Add the contestants' exhibitionism to the viewers' voyeurism and you get a picture of a society sickly in thrall to what Saul Bellow called "event glamour". Such is the glamour of these banal but brilliantly spotlit events that anything resembling a real value - modesty, decency, intelligence, humour, selflessness; you can write your own list - is rendered redundant. In this inverted ethical universe, worse is better. The show presents "reality" as a prize fight, and suggests that in life, as on TV, anything goes, and the more deliciously contemptible it is, the more we'll like it. Winning isn't everything, as Charlie Brown once said, but losing isn't anything.
The problem with this kind of engineered realism is that, like all fads, it's likely to have a short shelf-life, unless it finds ways of renewing itself. The probability is that our voyeurism will become more demanding. It won't be enough to watch somebody being catty, or weeping when evicted from the house of hell, or "revealing everything" on subsequent talk shows, as if they had anything left to reveal.
What is gradually being reinvented is the gladiatorial combat. The TV set is the Colosseum and the contestants are both gladiators and lions; their job is to eat one another until only one remains alive.
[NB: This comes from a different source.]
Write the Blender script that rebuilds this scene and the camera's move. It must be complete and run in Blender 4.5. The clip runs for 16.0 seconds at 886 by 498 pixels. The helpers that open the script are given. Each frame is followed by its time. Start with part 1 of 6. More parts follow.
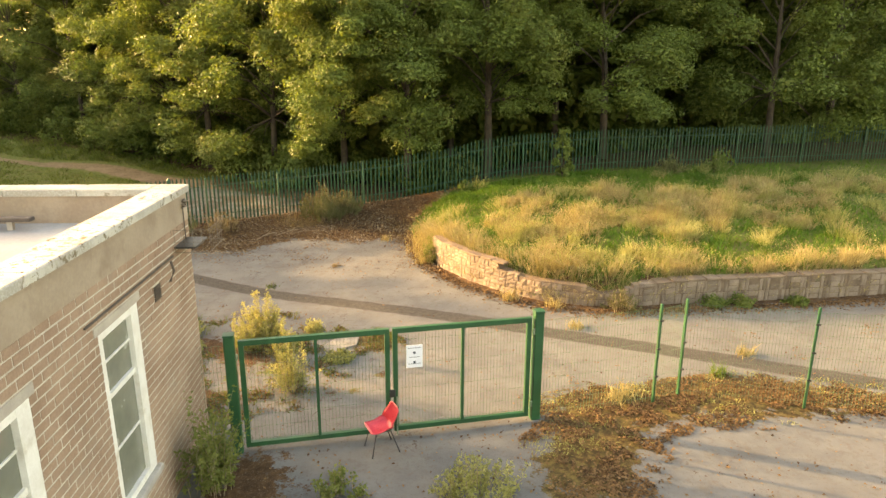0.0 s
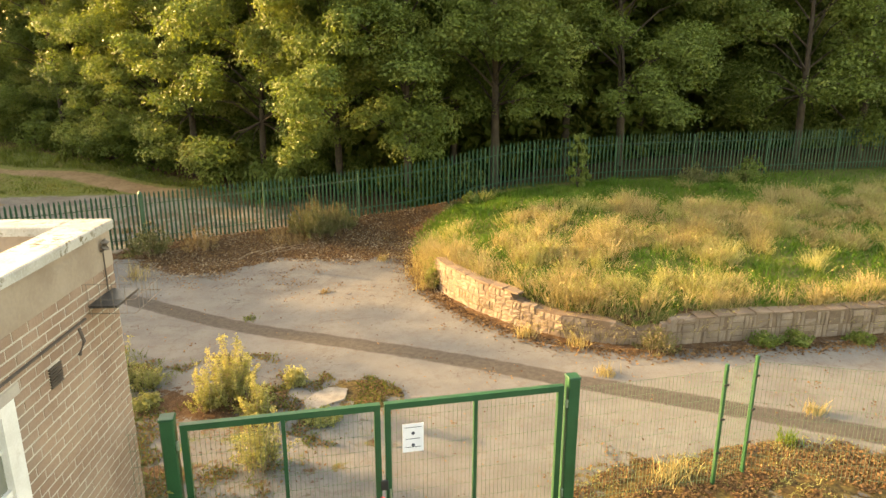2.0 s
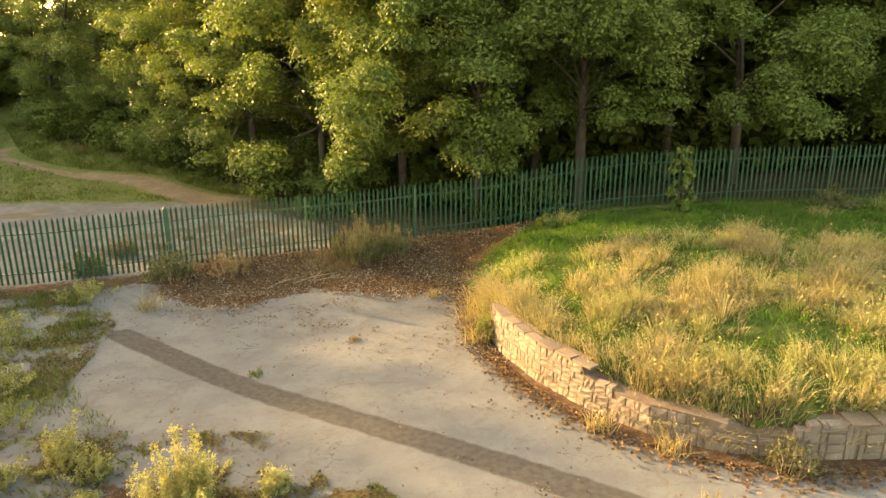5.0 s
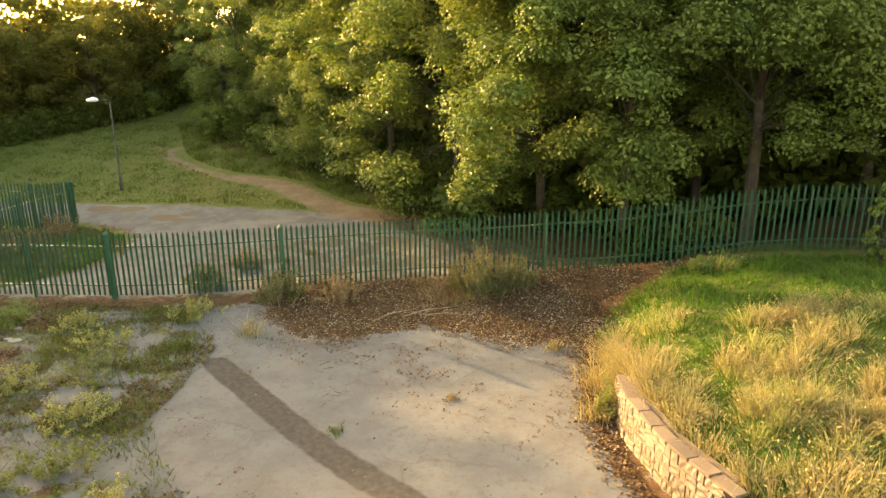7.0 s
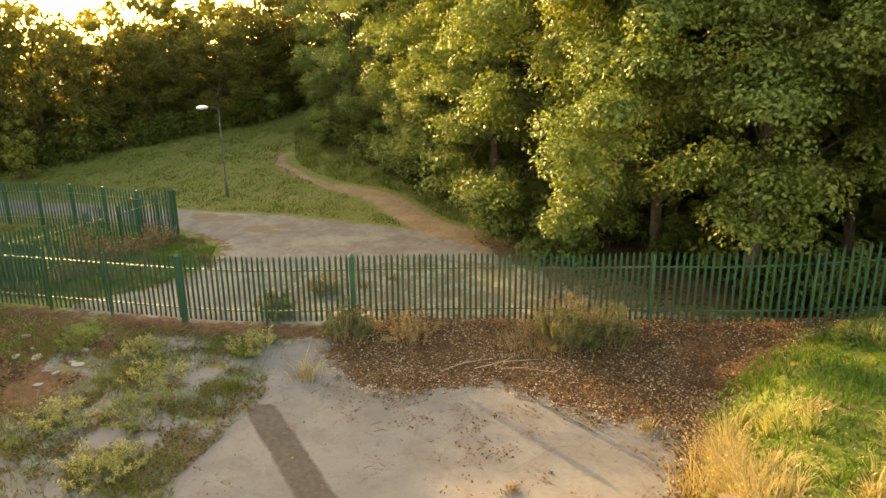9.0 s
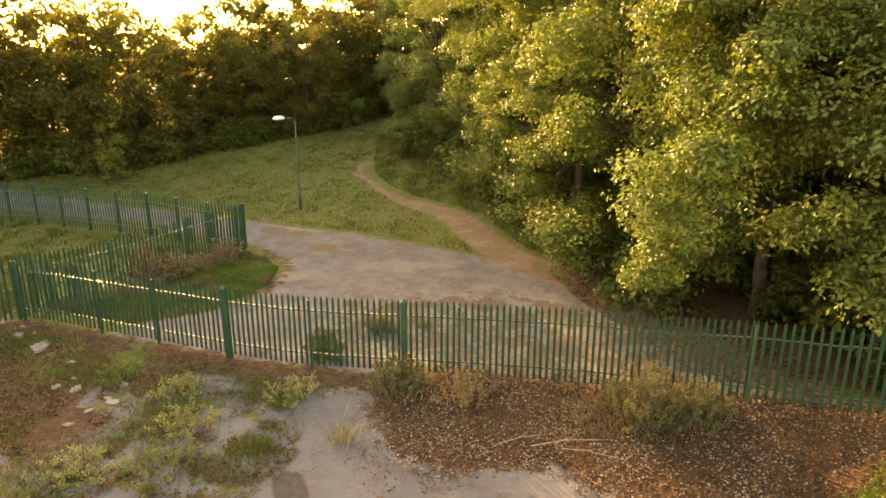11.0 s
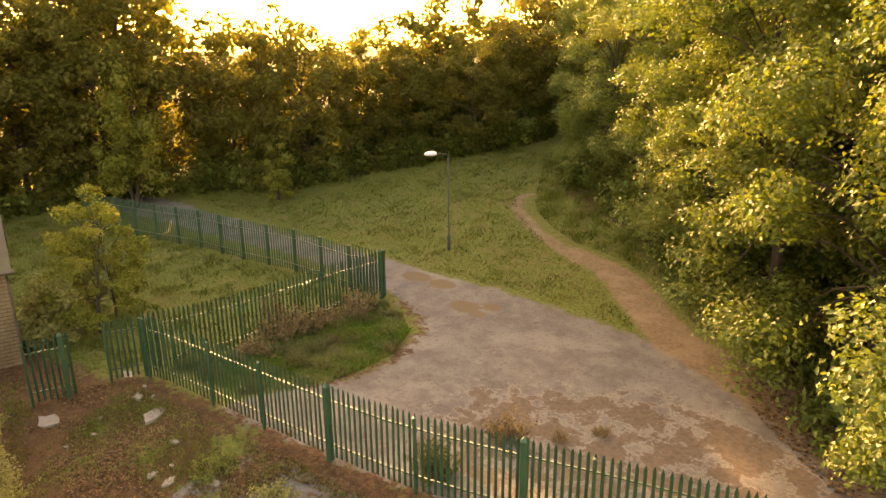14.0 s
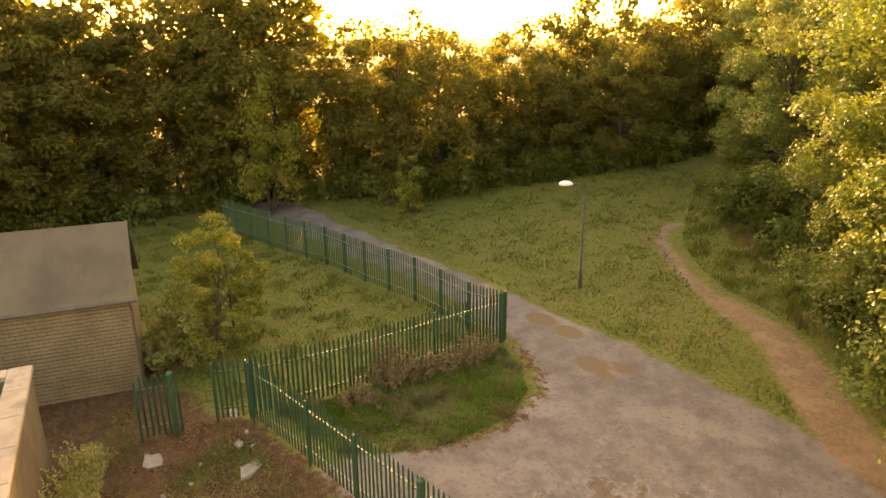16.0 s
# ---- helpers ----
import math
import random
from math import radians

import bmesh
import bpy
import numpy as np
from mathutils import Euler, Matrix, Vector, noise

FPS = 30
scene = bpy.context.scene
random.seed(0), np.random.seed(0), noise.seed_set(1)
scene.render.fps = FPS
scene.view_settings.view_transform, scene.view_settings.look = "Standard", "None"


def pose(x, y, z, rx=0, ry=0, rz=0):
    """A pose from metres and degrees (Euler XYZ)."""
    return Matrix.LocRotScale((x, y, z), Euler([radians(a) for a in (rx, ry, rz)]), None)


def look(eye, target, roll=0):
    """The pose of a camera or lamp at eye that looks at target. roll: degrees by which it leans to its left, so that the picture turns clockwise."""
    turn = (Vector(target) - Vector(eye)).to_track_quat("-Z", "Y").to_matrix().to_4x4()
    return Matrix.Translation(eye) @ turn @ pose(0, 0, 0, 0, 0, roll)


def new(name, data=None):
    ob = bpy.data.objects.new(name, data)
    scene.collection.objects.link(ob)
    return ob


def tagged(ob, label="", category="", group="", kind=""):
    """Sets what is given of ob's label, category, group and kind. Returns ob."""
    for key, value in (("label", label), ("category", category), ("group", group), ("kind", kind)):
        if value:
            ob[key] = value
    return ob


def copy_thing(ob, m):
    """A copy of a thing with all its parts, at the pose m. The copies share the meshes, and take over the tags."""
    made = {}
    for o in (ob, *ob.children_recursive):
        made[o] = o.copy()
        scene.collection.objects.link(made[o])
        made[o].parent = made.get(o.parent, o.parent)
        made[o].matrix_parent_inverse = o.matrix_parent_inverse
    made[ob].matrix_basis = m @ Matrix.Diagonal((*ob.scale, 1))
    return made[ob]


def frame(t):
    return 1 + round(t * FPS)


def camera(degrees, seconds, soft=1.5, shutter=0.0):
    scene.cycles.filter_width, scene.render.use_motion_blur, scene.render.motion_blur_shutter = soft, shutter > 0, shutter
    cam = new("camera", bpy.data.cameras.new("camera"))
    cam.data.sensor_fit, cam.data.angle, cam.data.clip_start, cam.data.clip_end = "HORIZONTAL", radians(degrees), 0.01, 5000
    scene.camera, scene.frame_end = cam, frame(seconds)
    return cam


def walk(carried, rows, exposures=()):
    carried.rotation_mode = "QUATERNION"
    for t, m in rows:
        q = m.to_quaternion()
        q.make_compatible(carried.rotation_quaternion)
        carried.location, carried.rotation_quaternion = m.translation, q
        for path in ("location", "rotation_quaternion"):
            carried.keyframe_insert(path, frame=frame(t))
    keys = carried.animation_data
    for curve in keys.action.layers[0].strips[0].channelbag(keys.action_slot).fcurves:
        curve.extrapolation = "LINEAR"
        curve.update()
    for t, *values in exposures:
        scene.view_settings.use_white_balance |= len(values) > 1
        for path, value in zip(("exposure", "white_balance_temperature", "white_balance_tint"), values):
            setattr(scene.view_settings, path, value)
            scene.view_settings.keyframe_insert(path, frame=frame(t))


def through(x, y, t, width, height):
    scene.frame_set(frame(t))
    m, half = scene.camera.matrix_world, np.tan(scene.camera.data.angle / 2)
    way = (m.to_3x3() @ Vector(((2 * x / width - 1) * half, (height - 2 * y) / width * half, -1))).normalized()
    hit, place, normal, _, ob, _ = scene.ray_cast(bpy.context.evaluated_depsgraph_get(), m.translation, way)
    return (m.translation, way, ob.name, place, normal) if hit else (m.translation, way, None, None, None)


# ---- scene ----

But how long, in our jaded culture, before "real" lions, actual dangers, are introduced to these various forms of fantasy island, to feed our hunger for more action, more pain, more vicarious thrills?
Here's a thought, prompted by the news that the redoubtable Gore Vidal has agreed to witness the execution by lethal injection of the Oklahoma bomber Timothy McVeigh. The witnesses at an execution watch the macabre proceedings through a glass window: a screen. This, too, is a kind of reality TV, and - to make a modest proposal - it may represent the future of such programmes. If we are willing to watch people stab one another in the back, might we not also be willing to actually watch them die?
In the world outside TV, our numbed senses already require increasing doses of titillation. One murder is barely enough; only the mass murderers make the front pages. You have to blow up a building full of people or machine-gun a whole royal family to get our attention. Soon, perhaps, you'll have to kill off a whole species of wildlife or unleash a virus that wipes out people by the thousand, or else you'll be small potatoes. You'll be on an inside page.
And as in reality, so on "reality TV". How long until the first TV death? How long until the second? By the end of Orwell's great novel 1984, Winston Smith has been brainwashed. "He loved Big Brother." As, now, do we. We are the Winstons now.